It’s not been a particularly good three weeks for one of Europe’s biggest budget airlines, Ryanair, which has been in the news for all the wrong reasons over the past few days.
Already reeling from having to cancel a host of flights due to a lack of pilots the airline this week went further by extending the cancellations until March next year, in the process throwing up in the air the Christmas and New Year plans of thousands of their customers, after pilots refused to work extra days to cover the shortfall.
Despite the bad publicity the share price falls have been fairly modest in comparison to the gains seen since 2014, and it’s not hard to see why. Despite its name and brand being synonymous with poor customer service the company last year posted profits in excess of €1bn, and despite the shambles of recent days still looks on course to past similar profits this year.
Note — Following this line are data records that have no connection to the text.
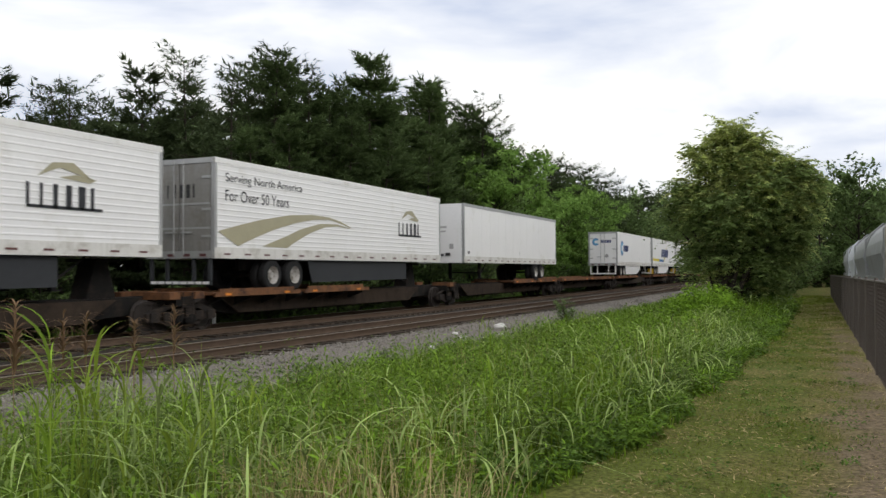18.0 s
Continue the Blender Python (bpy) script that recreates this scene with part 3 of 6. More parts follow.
def trailer(s, label, near="rear", style="plates", skirt="none", reefer=False, doors=None, roof_dark=False, paint=None):
    """A 53-foot road trailer: walls, rails, doors or nose, rear tandem, landing gear, skirt."""
    c = on_train(thing("semi_trailer", label, "trailer", "trailers on the train"), s)
    paint = paint or WHITE_BRIGHT
    zb, zt = 2.1, 5.08
    L = LENGTH
    for sgn in (1, -1):
        def side():
            g = flutes(0.12, L - 0.12, 1.285, 0.007, 0.165, zb + 0.32, zt - 0.16) if style == "fluted" else Geo().box(1.24, 1.285, 0.1, L - 0.1, zb + 0.3, zt - 0.14)
            return g if sgn == 1 else flip(g)
        part("side_wall", shared(("trailer_side", paint.name, style, sgn), side), paint, c)
        if style == "plates":
            for i in range(1, 13):
                part("wall_seam", shared(("wall_seam", paint.name), lambda: Geo().box(-0.003, 0.0005, -0.02, 0.02, zb + 0.3, zt - 0.15)), paint, c).location = (1.287 * sgn, i * L / 13, 0)
        rail = part("base_rail", shared(("base_rail", sgn), lambda: Geo().box(*sorted((1.22 * sgn, 1.3 * sgn)), 0.02, L - 0.02, zb, zb + 0.33)), BASE_GREY, c)
        for i in range(16):
            part("reflective_tape", shared("tape", lambda: Geo().box(-0.003, 0.003, -0.15, 0.15, -0.025, 0.025)), RED_INK, rail).location = (1.302 * sgn, 0.6 + i * 0.99, zb + 0.13)
        part("top_rail", shared(("trailer_top", roof_dark, sgn), lambda: Geo().box(*sorted((1.22 * sgn, 1.3 * sgn)), 0.02, L - 0.02, zt - 0.16, zt)), STEEL if roof_dark else WHITE, c)
        for y in (0.06, L - 0.06):
            part("corner_post", shared("trailer_post", lambda: Geo().box(-0.06, 0.06, -0.06, 0.06, zb, zt)), STEEL, c).location = (1.235 * sgn, y, 0)
    part("roof", shared("trailer_roof", lambda: Geo().box(-1.25, 1.25, 0.05, L - 0.05, zt - 0.05, zt - 0.01)), WHITE, c)
    part("floor", shared("trailer_floor", lambda: Geo().box(-1.22, 1.22, 0.05, L - 0.05, zb + 0.05, zb + 0.25)), UNDER, c)
    part("end_wall", shared(("trailer_end", paint.name), lambda: Geo().box(-1.2, 1.2, L - 0.07, L - 0.02, zb, zt - 0.02)), paint, c)
    rear = near == "rear"
    wy = (3.0, 4.25) if rear else (L - 4.25, L - 3.0)
    if style != "fluted" and rear:
        wy = (1.75, 3.0)
    doors = doors or paint
    if rear:
        part("rear_header", shared("rear_header", lambda: Geo().box(-1.24, 1.24, -0.03, 0.08, zt - 0.16, zt - 0.01)), STEEL, c)
        part("rear_sill", shared("rear_sill", lambda: Geo().box(-1.24, 1.24, -0.03, 0.08, zb, zb + 0.22)), STEEL, c)
        holder = part("door_panel", Geo().box(-1.16, 1.16, 0.03, 0.06, zb + 0.2, zt - 0.14), doors, c)
        for sgn in (-1, 1):
            leaf = part("door_leaf", Geo().box(*sorted((0.02 * sgn, 1.15 * sgn)), -0.01, 0.03, zb + 0.23, zt - 0.18), doors, c)
            part("lock_rod", Geo().tube((0.18 * sgn, -0.04, zb + 0.1), (0.18 * sgn, -0.04, zt - 0.05), 0.02, n=6).box(min(0.1 * sgn, 0.5 * sgn), max(0.1 * sgn, 0.5 * sgn), -0.06, -0.03, zb + 0.75, zb + 0.8), STEEL, leaf)
            if doors is GREY_DOOR:
                for zz in (3.0, 3.72):
                    part("door_band", shared("door_band", lambda: Geo().box(-0.56, 0.56, -0.006, 0.0, -0.03, 0.03)), STEEL, leaf).location = (0.585 * sgn, -0.0115, zz)
            for zz in (2.75, 3.55, 4.5):
                part("hinge", shared("trailer_hinge", lambda: Geo().box(-0.16, 0.16, -0.03, 0, -0.035, 0.035)), STEEL, leaf).location = (1.02 * sgn, -0.012, zz)
        g = Geo().box(-1.15, 1.15, 0.02, 0.1, 1.32, 1.44)
        for x in (-1.15, -0.55, 0.45, 1.05):
            g.box(x, x + 0.1, 0.02, 0.1, 1.4, zb)
        guard = part("underride_guard", g, GREY_SKIRT if doors is GREY_DOOR else BASE_GREY, c)
        for i in range(8):
            part("reflective_tape", shared("guard_tape", lambda: Geo().box(-0.12, 0.12, -0.004, 0.0, -0.04, 0.04)), RED_INK if i % 2 else WHITE_INK, guard).location = (-0.98 + i * 0.28, 0.018, 1.38)
        for x in (-0.9, -0.3, 0.3, 0.9):
            part("tail_lamp", shared("tail_lamp", lambda: Geo().box(-0.12, 0.12, -0.036, -0.03, -0.04, 0.04)), RED_INK, c).location = (x, 0, zb + 0.1)
    else:
        part("nose_wall", shared(("nose", paint.name), lambda: Geo().box(-1.17, 1.17, 0.0, 0.05, zb, zt - 0.02)), paint, c)
        part("nose_fittings", Geo().box(0.3, 0.55, -0.05, 0, zb + 0.35, zb + 0.5).box(0.05, 0.2, -0.04, 0, zb + 0.35, zb + 0.45).box(-0.5, -0.3, -0.04, 0, zb + 0.6, zb + 0.7), BLACK_INK, c)
    if reefer:
        unit = part("cooling_unit", Geo().prism([(-0.02, 2.75), (-0.42, 2.8), (-0.5, 3.2), (-0.5, 4.5), (-0.35, 4.95), (-0.02, 5.0)], "x", -1.0, 1.0), WHITE_BRIGHT, c)
        part("cooling_grille", Geo().prism([(-0.46, 3.5), (-0.53, 3.55), (-0.53, 4.5), (-0.38, 4.94), (-0.3, 4.94)], "x", -0.96, 0.9), REEFER_DARK, unit)
        for i in range(11):
            part("grille_slat", shared("grille_slat", lambda: Geo().box(-0.94, 0.88, -0.012, 0.0, -0.012, 0.012)), UNDER, unit).location = (0, -0.535, 3.6 + i * 0.085)
        part("side_vent", Geo().box(0.86, 1.004, -0.3, -0.1, 3.0, 3.12).box(0.86, 1.004, -0.3, -0.1, 3.2, 3.3), BLACK_INK, unit)
        part("control_box", Geo().box(1.0, 1.1, -0.22, -0.02, 3.1, 3.5), GREY_SKIRT, unit)
        part("fuel_tank", Geo().tube((-0.8, 2.0, 1.7), (0.9, 2.0, 1.7), 0.3, n=14), UNDER, c)
    slider = part("axle_frame", Geo().box(-0.55, -0.42, wy[0] - 0.9, wy[1] + 0.9, 1.75, 2.12).box(0.42, 0.55, wy[0] - 0.9, wy[1] + 0.9, 1.75, 2.12).box(-0.5, 0.5, wy[0] - 0.05, wy[1] + 0.05, 1.7, 1.85), UNDER, c)
    for y in wy:
        part("axle", shared("trailer_axle", lambda: Geo().tube((-1.1, 0, 0), (1.1, 0, 0), 0.07, n=10)), UNDER, slider).location = (0, y, 1.59)
        for sgn in (1, -1):
            for x in (1.1, 0.78):
                w = part("trailer_wheel", shared("trailer_tyre", lambda: trailer_wheel_geo("tyre")), TYRE, c)
                w.location = (x * sgn, y, 1.59)
                if x > 1:
                    r = part("rim", shared("trailer_rim", lambda: trailer_wheel_geo("rim")), RIM, w)
                    r.rotation_euler = (0, 0, 0 if sgn > 0 else math.pi)
                    r.location = (0.01 * sgn, 0, 0)
    fy = L - 3.2 if rear else 3.2
    for sgn in (1, -1):
        part("landing_leg", Geo().box(0.85 * sgn - 0.07, 0.85 * sgn + 0.07, fy - 0.07, fy + 0.07, 1.3, 2.12).box(0.85 * sgn - 0.14, 0.85 * sgn + 0.14, fy - 0.14, fy + 0.14, 1.26, 1.3), UNDER, c)
    part("leg_brace", Geo().tube((-0.85, fy, 1.6), (0.85, fy, 1.6), 0.03).tube((0.85, fy, 1.45), (0.85, fy + 1.0, 2.1), 0.03), UNDER, c)
    if skirt == "white":
        a, b = (wy[1] + 0.75, wy[1] + 7.6) if rear else (wy[0] - 8.2, wy[0] - 1.2)
        out = [(a, zb), (a + 0.1, 1.3), (b - 1.8, 1.3), (b, 1.72), (b, zb)] if rear else [(a, zb), (a, 1.72), (a + 1.9, 1.3), (b - 0.1, 1.3), (b + 0.3, zb)]
        for sgn in (1, -1):
            part("side_skirt", Geo().prism(out, "x", *sorted((1.2 * sgn, 1.23 * sgn))), WHITE_BRIGHT, c)
    if skirt == "grey":
        a, b = (wy[1] + 0.9, wy[1] + 8.6) if rear else (wy[0] - 9.0, wy[0] - 0.9)
        for sgn in (1, -1):
            part("side_skirt", Geo().prism([(a, zb), (a + 0.3, 1.32), (b, 1.36), (b, zb)], "x", *sorted((1.12 * sgn, 1.15 * sgn))), GREY_SKIRT, c)
    return c


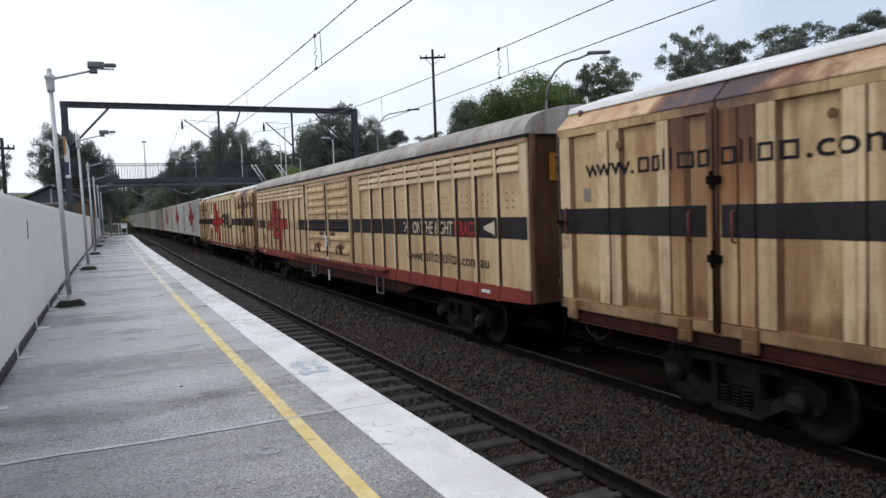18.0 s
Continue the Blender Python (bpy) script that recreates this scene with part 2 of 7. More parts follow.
def worn_paint_mat(name, c1, c2, bare, wear, scale, cracks):
    """Brushed paint on stone, scuffed through in places, with fine cracks."""
    g = Nodes(name, 0.4, 0.4)
    col = g.mix(g.ramp(g.noise(scale * 0.5, 6), 0.35, 0.68, 0, 1), c1, c2)
    worn = g.noise(scale * 4, 8, 0.72, g.shifted((1, 0.7, 1), (2, 5, 1)))
    patch = g.noise(scale * 0.6, 4, 0.6, g.shifted((1, 1, 1), (8, 1, 3)))
    col = g.mix(g.ramp(g.op("ADD", worn, g.op("MULTIPLY", g.op("SUBTRACT", patch, 0.5), 0.45)), wear - 0.06, wear + 0.05, 0, 0.75), col, bare)
    v = g.t.nodes.new("ShaderNodeTexVoronoi")
    v.feature = "DISTANCE_TO_EDGE"
    v.inputs["Scale"].default_value = 2.6
    wob = g.t.nodes.new("ShaderNodeVectorMath")
    wob.operation = "MULTIPLY_ADD"
    wob.inputs[1].default_value = (0.4, 0.4, 0.4)
    nz = g.t.nodes.new("ShaderNodeTexNoise")
    nz.inputs["Scale"].default_value, nz.inputs["Detail"].default_value = 3.0, 6
    g.link(g.tc, nz.inputs["Vector"])
    g.link(nz.outputs["Color"], wob.inputs[0])
    g.link(g.tc, wob.inputs[2])
    g.link(wob.outputs[0], v.inputs["Vector"])
    line = g.op("MULTIPLY", g.ramp(v.outputs["Distance"], 0.0, 0.012, cracks, 0.0), g.ramp(patch, 0.50, 0.60, 0, 1))
    col = g.mix(line, col, (0.25, 0.24, 0.23))
    dirt = g.noise(scale * 1.4, 7, 0.7, g.shifted((1, 0.4, 1), (1, 9, 4)))
    col = g.mix(g.ramp(dirt, 0.48, 0.75, 0, 0.30), col, (0.30, 0.28, 0.25))
    g.link(col, g.b.inputs["Base Color"])
    g.link(g.ramp(patch, 0.4, 0.62, 0.22, 0.55), g.b.inputs["Roughness"])
    g.relief(g.noise(70, 3), 0.3, 0.01)
    return g.m


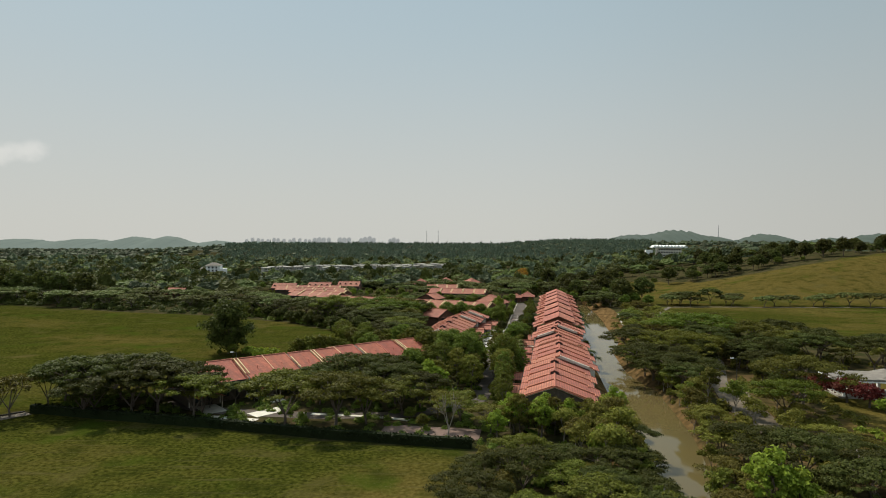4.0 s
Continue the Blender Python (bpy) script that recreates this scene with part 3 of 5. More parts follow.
def terrace(name, start, heading, count, width, shifts, styles, group):
    """A row of houses from start, along heading (degrees clockwise from +y). styles: one house for each kind of place in the row."""
    c = Matrix.Translation((*start, 0)) @ Euler((0, 0, radians(-heading))).to_matrix().to_4x4()
    for i in range(count):
        sx, up = shifts[i % len(shifts)], 0.0
        if isinstance(sx, tuple):
            sx, up = sx
        m = c @ Matrix.Translation((sx, i * width, 0))
        kind = styles(i, count)
        if up:
            kind["ridge"] = 8.1 + up
        key = (name, tuple(sorted(kind.items(), key=str)))
        if key in MADE:
            copy_thing(MADE[key], m)
        else:
            MADE[key] = terrace_house(m=m, width=width, group=group, **kind)
    mid = c @ Vector((1.0, count * width / 2, 0))
    PLACED.append((mid.x, mid.y, heading, count * width / 2 + 1, 11.5))


MADE = {}
RED_LABEL = "two storey terraced house with red clay tiled roof"
terrace("A", (-62.8, 163.2), 49.2, 10, 7.24, [(0.9, 0.2), (-0.8, 0.0), (0.7, 0.3), (-0.6, 0.05), (0.6, 0.15)],
        lambda i, n: dict(label=RED_LABEL + " and cream copings", coping=CREAM, left=8.0, right=10.2, ridge=8.2, slope=0.33, tile=TILE_DEEP, coping_from=(0.2, 2.4, 0.2)[i % 3], coping_w=1.2 if i == 6 else (0.8, 0.4, 0.9)[i % 3], gable=i == 0, porch=1 if i in (0, 2) else 0), "houses of the front terrace")


def c_style(i, n):
    vent = i % 2 == 0 and i > 0 if n == 9 else i == 1
    return dict(label=RED_LABEL + " beside the canal", tile=TILE_ROSE, coping=COPING, coping_from=1.6 if vent else 0.25, vent=vent, porch=-1 if i % 2 == 0 else 0, gable=i == 0, left=7.8, right=9.2 if i % 2 == 0 else 10.3, slope=0.36, reach=4.2, apron=0.3, pipes=False, step=1 if n == 9 and i == 5 else 0)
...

It is estimated that the current chaos will cost the airline in the region of €60m in terms of compensation, a drop in the bucket in comparison to last year’s profit numbers. What is rather more difficult to measure is the intangible effect that all of this will have on the brand, but also on customer’s willingness to book with them again.
It’s one thing to appear indifferent to the needs of your customers, when your offering is the cheapest in town, it’ s quite another to inconvenience them to the point that they don’t book with you in the first place due to uncertainty as to whether their flight will actually leave, let alone come make the return journey.
With that in mind and reports of a dissatisfied work force as a result of the host of cancellations it is hard to see why investors should have confidence in a brand that not only treats its customers poorly but also appears to take its staff for granted.
It may take some time, but Ryanair may be about to get its wings clipped.